Re: [PATCH 3/3] irqchip: renesas-rzg2l: Fix irq storm with edge trigger detection for TINT

From: Marc Zyngier
Date: Thu Sep 21 2023 - 13:51:43 EST


On Tue, 19 Sep 2023 18:06:54 +0100,
Biju Das <biju.das.jz@xxxxxxxxxxxxxx> wrote:
>
> Hi Marc Zyngier,
>
> > Subject: Re: [PATCH 3/3] irqchip: renesas-rzg2l: Fix irq storm with edge
> > trigger detection for TINT
> >
> > On Tue, 19 Sep 2023 17:32:05 +0100,
> > Biju Das <biju.das.jz@xxxxxxxxxxxxxx> wrote:
> >
> > [...]
> >
> > > > So you mean that you *already* lose interrupts across a disable
> > > > followed by an enable? I'm slightly puzzled...
> > >
> > > There is no interrupt lost at all.
> > >
> > > Currently this patch addresses 2 issues.
> > >
> > > Scenario 1: Extra interrupt when we select TINT source on enable_irq()
> > >
> > > Getting an extra interrupt, when client drivers calls enable_irq()
> > > during probe()/resume(). In this case, the irq handler on the Client
> > > driver just clear the interrupt status bit.
> > >
> > > Issue 2: IRQ storm when we select TINT source on enable_irq()
> > >
> > > Here as well, we are getting an extra interrupt, when client drivers
> > > calls enable_irq() during probe() and this Interrupts getting
> > > generated infinitely, when the client driver calls disable_irq() in
> > > irq handler and in in work queue calling enable_irq().
> >
> > How do you know this is a spurious interrupt?
>
> We have PMOD on RZ/G2L SMARC EVK. So I connected it to GPIO pin
> and other end to ground. During the boot, I get an interrupt
> even though there is no high to low transition, when the IRQ is setup
> in the probe(). From this it is a spurious interrupt.

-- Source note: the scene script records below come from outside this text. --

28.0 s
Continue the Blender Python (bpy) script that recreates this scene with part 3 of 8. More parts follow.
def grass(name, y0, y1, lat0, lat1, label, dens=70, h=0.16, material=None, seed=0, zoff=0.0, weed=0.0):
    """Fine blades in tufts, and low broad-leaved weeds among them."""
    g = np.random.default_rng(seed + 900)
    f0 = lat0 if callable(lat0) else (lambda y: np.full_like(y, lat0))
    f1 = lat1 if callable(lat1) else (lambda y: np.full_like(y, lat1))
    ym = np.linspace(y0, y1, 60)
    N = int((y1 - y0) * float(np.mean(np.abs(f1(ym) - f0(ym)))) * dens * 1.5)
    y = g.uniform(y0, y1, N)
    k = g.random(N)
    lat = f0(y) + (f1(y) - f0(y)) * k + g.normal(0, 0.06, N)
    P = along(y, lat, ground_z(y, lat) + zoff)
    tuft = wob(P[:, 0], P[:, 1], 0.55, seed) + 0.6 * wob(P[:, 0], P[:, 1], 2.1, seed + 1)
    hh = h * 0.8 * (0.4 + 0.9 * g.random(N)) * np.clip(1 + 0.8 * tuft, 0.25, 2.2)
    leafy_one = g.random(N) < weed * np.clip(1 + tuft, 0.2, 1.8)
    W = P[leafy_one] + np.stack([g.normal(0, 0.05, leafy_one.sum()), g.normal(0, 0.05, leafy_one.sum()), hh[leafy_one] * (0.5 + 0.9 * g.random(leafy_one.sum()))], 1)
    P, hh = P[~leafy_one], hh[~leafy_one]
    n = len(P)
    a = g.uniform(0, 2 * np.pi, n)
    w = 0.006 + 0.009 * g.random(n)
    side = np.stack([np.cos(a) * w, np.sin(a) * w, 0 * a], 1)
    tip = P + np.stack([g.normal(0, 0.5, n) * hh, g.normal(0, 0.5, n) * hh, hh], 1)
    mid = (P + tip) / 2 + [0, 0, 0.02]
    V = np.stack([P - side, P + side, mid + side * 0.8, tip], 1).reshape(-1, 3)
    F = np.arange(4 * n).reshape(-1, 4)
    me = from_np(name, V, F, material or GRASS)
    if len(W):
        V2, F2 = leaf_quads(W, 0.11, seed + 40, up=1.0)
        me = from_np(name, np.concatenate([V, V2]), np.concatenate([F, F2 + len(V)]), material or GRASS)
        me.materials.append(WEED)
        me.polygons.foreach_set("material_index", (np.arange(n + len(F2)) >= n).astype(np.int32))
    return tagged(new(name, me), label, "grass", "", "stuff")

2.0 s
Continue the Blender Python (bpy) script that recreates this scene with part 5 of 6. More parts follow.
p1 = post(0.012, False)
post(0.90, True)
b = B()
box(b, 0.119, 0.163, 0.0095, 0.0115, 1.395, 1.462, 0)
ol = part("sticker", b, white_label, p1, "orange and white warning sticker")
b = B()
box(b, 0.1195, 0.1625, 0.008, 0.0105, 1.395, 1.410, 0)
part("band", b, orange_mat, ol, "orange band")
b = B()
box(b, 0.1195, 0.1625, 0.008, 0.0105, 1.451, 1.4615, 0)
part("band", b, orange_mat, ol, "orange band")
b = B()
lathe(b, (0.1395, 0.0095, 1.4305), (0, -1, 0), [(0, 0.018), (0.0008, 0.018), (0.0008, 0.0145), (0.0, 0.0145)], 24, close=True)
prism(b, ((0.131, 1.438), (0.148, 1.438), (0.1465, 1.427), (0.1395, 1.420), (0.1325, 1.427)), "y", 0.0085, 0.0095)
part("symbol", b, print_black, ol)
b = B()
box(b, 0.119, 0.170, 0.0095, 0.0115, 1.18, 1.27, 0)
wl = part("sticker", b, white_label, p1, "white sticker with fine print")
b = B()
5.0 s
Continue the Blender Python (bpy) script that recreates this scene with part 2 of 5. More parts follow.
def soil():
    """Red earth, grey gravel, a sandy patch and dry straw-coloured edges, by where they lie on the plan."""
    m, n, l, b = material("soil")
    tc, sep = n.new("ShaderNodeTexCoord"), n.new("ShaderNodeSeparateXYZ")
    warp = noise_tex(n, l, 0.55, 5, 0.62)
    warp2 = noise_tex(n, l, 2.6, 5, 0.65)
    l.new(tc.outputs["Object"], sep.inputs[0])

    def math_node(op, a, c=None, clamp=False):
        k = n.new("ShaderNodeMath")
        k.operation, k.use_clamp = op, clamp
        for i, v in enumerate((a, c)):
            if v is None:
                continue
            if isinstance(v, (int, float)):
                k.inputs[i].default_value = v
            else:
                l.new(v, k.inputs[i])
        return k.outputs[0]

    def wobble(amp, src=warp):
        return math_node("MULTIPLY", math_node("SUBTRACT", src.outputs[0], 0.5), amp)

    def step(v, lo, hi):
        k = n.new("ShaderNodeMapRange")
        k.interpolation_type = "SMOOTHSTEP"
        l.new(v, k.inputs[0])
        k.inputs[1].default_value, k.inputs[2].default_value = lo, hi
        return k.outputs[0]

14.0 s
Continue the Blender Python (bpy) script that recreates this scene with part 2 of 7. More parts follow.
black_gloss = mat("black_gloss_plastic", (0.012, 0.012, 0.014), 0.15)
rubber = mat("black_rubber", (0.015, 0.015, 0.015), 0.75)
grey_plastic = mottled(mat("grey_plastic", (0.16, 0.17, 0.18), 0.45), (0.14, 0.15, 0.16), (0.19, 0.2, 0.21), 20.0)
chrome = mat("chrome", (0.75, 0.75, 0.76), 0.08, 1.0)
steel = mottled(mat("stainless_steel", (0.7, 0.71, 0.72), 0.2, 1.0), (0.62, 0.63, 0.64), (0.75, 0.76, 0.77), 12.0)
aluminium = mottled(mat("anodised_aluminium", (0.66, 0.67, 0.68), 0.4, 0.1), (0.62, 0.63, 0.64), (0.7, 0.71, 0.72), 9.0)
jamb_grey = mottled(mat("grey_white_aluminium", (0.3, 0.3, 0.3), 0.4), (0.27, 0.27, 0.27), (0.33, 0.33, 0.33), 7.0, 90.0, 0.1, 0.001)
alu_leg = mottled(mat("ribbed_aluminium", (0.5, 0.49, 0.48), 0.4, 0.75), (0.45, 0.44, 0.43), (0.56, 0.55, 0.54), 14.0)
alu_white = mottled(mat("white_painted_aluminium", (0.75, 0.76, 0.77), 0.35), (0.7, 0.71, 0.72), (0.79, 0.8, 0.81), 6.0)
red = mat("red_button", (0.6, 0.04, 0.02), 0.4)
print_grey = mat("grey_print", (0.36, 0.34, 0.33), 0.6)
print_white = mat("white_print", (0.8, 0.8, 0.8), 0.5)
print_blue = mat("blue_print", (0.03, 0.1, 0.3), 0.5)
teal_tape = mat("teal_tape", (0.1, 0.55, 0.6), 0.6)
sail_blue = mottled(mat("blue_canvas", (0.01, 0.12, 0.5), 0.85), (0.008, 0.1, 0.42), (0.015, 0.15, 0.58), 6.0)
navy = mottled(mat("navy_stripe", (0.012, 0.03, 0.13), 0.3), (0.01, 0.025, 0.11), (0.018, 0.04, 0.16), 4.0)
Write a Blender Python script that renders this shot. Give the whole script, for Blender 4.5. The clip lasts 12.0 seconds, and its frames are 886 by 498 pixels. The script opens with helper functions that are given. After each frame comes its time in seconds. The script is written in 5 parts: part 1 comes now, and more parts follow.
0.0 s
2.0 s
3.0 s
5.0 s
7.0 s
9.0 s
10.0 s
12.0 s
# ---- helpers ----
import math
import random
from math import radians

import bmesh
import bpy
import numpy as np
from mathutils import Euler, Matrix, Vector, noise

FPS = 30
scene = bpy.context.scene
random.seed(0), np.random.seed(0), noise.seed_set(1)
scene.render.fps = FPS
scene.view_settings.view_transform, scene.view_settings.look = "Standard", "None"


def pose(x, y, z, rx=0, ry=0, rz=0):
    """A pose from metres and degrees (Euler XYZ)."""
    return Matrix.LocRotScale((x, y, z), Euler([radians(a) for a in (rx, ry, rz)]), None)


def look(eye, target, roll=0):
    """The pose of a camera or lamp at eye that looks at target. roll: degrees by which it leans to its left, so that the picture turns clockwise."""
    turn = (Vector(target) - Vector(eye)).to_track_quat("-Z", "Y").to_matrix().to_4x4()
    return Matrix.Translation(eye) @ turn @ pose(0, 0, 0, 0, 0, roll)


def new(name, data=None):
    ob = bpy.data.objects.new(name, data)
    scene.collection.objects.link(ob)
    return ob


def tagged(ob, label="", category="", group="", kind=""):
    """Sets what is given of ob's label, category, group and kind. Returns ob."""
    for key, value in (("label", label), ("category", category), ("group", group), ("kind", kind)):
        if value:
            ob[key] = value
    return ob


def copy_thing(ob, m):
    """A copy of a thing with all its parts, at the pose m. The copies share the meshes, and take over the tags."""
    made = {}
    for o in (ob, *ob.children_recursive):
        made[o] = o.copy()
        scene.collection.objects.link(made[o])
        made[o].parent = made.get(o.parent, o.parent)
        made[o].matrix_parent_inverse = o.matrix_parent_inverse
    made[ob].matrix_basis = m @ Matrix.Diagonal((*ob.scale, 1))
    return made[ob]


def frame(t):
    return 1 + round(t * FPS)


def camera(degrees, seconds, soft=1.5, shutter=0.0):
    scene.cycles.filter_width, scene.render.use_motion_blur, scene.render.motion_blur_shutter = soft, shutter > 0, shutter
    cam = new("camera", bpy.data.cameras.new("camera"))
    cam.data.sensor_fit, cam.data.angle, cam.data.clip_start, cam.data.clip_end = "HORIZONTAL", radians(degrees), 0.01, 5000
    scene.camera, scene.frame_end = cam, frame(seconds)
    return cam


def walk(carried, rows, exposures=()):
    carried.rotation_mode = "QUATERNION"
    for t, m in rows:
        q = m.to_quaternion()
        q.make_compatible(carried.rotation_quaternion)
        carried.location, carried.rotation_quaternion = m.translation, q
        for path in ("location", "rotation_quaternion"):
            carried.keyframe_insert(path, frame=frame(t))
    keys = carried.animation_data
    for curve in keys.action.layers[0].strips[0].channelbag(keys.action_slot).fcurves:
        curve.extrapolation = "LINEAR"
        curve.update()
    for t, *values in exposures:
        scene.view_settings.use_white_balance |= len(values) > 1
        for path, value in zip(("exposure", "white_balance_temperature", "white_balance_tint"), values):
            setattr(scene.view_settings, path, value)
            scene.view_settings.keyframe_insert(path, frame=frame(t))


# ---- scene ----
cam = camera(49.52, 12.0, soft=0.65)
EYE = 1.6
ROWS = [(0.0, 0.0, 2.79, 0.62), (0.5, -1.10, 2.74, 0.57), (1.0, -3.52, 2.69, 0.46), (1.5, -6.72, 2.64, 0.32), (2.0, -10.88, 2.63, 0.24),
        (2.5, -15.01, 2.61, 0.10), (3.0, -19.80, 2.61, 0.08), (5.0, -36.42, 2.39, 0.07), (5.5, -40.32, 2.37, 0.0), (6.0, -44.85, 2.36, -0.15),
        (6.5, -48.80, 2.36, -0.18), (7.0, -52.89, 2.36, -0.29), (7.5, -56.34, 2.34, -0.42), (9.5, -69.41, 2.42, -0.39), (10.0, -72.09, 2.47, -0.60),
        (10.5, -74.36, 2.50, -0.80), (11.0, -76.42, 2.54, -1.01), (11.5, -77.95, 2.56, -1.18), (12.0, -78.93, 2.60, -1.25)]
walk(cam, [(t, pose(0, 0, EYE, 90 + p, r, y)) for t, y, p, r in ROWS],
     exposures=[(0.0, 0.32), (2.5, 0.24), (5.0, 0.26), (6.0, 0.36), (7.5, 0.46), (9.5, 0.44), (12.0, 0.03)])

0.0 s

That doesn't really handle my question. At the point of enabling the
interrupt and consuming the edge (which is what this patch does), how
do you know you can readily discard this signal? This is a genuine
question.

Spurious interrupts at boot are common. The HW resets in a funky,
unspecified state, and it's SW's job to initialise it before letting
other agents in the system use interrupts.

>
> > For all you can tell, you are
> > just consuming an edge. I absolutely don't buy this workaround, because you
> > have no context that allows you to discriminate between a real spurious
> > interrupt and a normal interrupt that lands while the interrupt line was
> > masked.
> >
> > > Currently we are not loosing interrupts, but we are getting additional
> > > Interrupt(phantom) which is causing the issue.
> >
> > If you get an interrupt at probe time in the endpoint driver, that's
> > probably because the device is not in a quiescent state when the interrupt
> > is requested. And it is probably this that needs addressing.
>
> Any pointer for addressing this issue?

Nothing but the most basic stuff: you should make sure that the
interrupt isn't enabled before you can actually handle it, and triage
it as spurious.

M.

--
Without deviation from the norm, progress is not possible.